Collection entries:
——

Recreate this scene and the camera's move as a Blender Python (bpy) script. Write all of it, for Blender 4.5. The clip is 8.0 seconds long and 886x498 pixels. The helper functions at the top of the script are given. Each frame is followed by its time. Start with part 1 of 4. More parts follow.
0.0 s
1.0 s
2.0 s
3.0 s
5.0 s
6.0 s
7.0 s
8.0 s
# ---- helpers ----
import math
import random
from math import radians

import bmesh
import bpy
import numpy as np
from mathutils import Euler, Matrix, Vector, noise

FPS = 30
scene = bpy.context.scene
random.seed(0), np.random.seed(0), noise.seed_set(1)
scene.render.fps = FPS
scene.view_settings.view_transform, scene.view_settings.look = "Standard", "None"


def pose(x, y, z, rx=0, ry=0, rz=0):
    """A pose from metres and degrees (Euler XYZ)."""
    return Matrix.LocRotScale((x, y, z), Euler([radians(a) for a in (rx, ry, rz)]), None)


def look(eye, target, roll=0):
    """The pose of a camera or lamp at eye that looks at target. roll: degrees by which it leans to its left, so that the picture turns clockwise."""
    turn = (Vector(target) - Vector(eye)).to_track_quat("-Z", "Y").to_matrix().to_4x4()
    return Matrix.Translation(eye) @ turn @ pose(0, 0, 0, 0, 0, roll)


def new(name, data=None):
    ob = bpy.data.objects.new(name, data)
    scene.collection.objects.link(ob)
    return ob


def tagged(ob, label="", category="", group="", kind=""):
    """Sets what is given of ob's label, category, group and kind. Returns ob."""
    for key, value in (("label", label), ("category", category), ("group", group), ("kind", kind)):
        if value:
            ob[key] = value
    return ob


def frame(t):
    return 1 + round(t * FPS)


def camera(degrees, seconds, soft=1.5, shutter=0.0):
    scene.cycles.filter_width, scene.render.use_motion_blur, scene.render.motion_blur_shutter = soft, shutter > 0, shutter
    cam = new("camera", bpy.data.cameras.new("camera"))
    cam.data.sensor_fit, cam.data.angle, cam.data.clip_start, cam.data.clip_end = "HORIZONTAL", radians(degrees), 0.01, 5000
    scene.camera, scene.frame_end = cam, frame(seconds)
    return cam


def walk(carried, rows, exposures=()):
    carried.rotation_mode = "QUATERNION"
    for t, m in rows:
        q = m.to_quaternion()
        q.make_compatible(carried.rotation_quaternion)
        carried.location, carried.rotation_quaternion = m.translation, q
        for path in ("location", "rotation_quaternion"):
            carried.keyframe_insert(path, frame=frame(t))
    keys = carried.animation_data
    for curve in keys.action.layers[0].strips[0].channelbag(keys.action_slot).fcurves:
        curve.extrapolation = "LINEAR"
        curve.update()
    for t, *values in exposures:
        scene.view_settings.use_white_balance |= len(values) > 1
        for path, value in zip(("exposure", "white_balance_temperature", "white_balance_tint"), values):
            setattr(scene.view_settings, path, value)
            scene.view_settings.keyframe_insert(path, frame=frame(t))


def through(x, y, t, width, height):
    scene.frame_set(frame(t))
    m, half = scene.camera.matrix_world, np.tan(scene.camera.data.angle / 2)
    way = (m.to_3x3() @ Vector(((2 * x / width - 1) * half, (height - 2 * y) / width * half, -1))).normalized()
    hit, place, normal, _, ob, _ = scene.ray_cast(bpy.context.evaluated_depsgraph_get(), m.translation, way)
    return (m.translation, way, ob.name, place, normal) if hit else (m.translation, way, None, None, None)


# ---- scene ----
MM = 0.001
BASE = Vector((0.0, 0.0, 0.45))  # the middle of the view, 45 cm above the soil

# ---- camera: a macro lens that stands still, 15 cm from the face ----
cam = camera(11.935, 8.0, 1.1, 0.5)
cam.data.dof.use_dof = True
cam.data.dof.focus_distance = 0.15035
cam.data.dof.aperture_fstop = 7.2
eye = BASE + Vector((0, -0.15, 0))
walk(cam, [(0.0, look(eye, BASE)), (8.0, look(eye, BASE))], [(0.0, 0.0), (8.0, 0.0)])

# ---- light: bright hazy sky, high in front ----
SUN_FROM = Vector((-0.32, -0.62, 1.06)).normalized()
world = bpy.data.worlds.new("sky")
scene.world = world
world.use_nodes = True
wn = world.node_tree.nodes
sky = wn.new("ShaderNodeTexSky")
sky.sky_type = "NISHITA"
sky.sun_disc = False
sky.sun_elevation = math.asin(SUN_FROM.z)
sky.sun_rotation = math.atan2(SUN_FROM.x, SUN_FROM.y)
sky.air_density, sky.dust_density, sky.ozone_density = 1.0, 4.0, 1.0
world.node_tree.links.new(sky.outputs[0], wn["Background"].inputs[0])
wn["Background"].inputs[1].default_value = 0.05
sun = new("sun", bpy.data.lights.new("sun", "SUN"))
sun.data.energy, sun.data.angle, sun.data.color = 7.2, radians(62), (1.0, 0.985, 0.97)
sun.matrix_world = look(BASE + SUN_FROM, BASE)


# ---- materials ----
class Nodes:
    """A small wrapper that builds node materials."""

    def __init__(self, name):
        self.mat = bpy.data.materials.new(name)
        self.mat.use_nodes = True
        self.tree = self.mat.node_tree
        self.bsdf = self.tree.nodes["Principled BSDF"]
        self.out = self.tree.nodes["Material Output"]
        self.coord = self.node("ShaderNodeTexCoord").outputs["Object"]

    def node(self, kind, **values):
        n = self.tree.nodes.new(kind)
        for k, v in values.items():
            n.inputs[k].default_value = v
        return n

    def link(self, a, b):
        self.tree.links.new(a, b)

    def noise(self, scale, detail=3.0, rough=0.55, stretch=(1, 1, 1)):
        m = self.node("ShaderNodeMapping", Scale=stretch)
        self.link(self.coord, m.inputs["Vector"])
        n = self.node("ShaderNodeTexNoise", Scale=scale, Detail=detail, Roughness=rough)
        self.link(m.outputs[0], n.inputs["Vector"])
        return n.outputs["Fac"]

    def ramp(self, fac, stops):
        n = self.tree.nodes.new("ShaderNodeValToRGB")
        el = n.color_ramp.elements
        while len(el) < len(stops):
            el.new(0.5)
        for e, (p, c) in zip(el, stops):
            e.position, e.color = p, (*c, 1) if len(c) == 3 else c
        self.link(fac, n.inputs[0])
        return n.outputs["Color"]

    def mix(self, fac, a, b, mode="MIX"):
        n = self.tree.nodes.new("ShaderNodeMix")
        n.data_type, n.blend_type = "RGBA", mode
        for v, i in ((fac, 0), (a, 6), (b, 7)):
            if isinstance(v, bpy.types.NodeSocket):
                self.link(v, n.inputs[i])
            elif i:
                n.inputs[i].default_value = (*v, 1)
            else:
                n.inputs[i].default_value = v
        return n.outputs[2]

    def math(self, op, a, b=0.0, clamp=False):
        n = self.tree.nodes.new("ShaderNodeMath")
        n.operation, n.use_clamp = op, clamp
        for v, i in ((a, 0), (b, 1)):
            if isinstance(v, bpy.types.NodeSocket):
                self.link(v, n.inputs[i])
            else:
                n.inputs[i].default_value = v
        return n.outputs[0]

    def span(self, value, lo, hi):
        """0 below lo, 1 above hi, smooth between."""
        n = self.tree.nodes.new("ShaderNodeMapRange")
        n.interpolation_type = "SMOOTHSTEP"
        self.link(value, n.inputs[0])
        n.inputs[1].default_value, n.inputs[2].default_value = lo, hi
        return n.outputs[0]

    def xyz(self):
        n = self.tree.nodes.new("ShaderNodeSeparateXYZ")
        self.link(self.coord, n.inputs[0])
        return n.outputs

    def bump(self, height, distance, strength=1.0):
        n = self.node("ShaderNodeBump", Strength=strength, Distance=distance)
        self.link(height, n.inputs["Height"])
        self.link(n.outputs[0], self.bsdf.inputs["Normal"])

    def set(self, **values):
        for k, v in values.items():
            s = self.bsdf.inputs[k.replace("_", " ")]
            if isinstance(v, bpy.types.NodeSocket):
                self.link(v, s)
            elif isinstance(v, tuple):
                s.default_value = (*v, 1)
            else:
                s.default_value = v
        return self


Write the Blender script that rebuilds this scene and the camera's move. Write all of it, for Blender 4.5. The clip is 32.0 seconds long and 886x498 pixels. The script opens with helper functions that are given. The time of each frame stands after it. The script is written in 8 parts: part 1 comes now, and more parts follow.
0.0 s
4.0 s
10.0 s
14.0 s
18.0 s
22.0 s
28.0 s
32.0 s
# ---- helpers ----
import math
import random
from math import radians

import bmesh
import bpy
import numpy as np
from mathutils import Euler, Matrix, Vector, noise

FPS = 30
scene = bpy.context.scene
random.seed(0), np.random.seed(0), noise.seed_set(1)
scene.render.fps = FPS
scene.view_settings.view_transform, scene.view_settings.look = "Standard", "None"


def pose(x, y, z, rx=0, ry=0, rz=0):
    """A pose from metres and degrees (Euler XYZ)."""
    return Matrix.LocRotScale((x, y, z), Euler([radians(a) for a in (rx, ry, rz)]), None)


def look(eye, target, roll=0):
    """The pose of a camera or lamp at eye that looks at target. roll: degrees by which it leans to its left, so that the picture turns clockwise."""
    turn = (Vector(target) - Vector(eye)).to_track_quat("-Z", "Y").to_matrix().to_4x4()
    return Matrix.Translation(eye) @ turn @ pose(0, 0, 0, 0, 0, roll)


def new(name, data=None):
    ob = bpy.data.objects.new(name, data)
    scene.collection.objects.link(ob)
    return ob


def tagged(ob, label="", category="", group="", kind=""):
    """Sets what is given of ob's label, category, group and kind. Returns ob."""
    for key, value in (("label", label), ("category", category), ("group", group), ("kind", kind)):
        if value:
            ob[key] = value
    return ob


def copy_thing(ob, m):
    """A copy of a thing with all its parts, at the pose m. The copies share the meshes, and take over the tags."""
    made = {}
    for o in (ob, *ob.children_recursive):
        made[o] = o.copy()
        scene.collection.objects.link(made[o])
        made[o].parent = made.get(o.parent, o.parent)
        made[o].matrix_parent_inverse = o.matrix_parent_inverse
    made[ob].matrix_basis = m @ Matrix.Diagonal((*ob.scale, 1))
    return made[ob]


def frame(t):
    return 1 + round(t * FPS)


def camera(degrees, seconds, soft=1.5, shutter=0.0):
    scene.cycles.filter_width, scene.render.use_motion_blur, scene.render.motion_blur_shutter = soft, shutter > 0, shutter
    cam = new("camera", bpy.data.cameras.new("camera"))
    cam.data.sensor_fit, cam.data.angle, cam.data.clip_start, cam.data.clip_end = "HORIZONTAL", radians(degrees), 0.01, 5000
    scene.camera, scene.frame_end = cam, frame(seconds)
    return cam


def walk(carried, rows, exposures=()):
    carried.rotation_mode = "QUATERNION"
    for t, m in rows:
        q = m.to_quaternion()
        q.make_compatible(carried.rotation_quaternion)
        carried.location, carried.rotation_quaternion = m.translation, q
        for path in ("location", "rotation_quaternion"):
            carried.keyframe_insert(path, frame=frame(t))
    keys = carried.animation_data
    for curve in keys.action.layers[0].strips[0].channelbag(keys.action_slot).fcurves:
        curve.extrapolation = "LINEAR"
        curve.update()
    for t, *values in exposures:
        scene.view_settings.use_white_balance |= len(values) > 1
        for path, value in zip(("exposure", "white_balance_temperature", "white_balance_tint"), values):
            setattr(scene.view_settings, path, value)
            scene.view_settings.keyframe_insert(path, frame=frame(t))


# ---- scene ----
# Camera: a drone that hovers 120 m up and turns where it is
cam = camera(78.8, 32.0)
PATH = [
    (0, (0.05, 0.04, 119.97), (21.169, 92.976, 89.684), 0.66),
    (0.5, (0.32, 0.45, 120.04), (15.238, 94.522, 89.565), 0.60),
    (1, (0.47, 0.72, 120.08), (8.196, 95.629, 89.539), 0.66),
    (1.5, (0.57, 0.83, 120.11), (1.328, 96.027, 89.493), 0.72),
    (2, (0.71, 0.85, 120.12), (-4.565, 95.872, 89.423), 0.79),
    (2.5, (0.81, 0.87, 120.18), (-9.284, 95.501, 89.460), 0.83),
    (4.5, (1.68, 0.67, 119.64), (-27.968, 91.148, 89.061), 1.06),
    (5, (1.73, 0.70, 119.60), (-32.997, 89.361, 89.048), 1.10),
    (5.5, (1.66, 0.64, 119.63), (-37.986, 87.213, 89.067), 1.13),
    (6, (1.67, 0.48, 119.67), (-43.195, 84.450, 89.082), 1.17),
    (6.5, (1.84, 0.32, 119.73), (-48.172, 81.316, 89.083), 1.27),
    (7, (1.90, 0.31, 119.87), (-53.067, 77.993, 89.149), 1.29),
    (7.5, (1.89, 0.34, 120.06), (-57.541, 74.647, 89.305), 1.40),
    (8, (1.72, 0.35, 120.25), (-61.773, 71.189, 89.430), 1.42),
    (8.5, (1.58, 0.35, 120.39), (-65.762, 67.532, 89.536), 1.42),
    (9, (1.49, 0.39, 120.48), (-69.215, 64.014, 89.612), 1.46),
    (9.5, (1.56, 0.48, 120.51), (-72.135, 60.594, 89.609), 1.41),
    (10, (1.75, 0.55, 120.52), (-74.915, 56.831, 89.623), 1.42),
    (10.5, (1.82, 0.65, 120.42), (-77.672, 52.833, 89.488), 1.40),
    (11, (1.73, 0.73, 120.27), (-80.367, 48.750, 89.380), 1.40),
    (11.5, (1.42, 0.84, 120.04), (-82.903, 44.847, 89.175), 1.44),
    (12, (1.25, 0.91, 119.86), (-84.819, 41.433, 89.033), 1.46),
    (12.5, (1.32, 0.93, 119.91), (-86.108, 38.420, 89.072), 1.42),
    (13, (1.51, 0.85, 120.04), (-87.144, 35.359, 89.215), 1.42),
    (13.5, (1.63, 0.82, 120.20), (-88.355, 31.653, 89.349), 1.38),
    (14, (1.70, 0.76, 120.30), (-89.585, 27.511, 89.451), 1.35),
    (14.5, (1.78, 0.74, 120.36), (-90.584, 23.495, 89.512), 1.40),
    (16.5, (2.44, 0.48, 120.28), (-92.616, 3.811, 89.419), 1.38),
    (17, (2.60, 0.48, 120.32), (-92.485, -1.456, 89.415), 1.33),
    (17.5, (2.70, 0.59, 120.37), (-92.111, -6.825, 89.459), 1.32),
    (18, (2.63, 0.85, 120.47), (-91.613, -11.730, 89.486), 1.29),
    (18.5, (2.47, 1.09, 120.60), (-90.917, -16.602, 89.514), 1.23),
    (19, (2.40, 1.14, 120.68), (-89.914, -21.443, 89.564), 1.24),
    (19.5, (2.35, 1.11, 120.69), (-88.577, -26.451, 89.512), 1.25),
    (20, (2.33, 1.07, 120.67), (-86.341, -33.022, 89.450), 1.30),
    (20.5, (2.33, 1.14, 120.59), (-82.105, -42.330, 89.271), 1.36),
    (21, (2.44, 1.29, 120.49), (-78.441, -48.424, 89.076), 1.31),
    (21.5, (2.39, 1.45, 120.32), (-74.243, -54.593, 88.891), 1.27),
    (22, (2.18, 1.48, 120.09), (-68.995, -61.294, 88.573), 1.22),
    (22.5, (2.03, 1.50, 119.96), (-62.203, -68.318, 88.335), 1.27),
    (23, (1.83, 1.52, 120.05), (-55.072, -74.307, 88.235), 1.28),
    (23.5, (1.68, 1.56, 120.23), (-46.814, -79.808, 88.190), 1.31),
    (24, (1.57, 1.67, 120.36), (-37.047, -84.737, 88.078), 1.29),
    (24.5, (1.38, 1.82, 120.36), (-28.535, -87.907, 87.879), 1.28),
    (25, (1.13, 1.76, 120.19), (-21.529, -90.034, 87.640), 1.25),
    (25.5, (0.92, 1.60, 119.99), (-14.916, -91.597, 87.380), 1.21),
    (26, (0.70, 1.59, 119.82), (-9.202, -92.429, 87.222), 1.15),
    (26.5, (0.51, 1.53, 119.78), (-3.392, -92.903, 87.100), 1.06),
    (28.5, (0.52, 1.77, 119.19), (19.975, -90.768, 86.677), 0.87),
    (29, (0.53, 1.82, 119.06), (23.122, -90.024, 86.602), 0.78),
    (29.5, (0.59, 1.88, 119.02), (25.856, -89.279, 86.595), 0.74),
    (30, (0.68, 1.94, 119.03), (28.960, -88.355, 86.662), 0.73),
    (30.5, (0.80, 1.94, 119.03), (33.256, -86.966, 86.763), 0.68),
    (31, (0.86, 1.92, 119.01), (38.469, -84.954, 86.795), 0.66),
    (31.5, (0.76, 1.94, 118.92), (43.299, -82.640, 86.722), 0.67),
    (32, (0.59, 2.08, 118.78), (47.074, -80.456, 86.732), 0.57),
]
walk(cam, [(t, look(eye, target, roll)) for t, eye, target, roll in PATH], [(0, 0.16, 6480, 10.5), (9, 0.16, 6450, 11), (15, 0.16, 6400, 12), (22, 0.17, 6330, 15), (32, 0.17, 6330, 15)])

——

> _THE REQUEST_
Copy every line that contains the string "long".

> _EXERCISE SOLUTION_
Recreate this scene and the camera's move as a Blender Python (bpy) script. Write all of it, for Blender 4.5. The clip is 8.0 seconds long and 886x498 pixels. The helper functions at the top of the script are given. Each frame is followed by its time. Start with part 1 of 4. More parts follow.
Write the Blender script that rebuilds this scene and the camera's move. Write all of it, for Blender 4.5. The clip is 32.0 seconds long and 886x498 pixels. The script opens with helper functions that are given. The time of each frame stands after it. The script is written in 8 parts: part 1 comes now, and more parts follow.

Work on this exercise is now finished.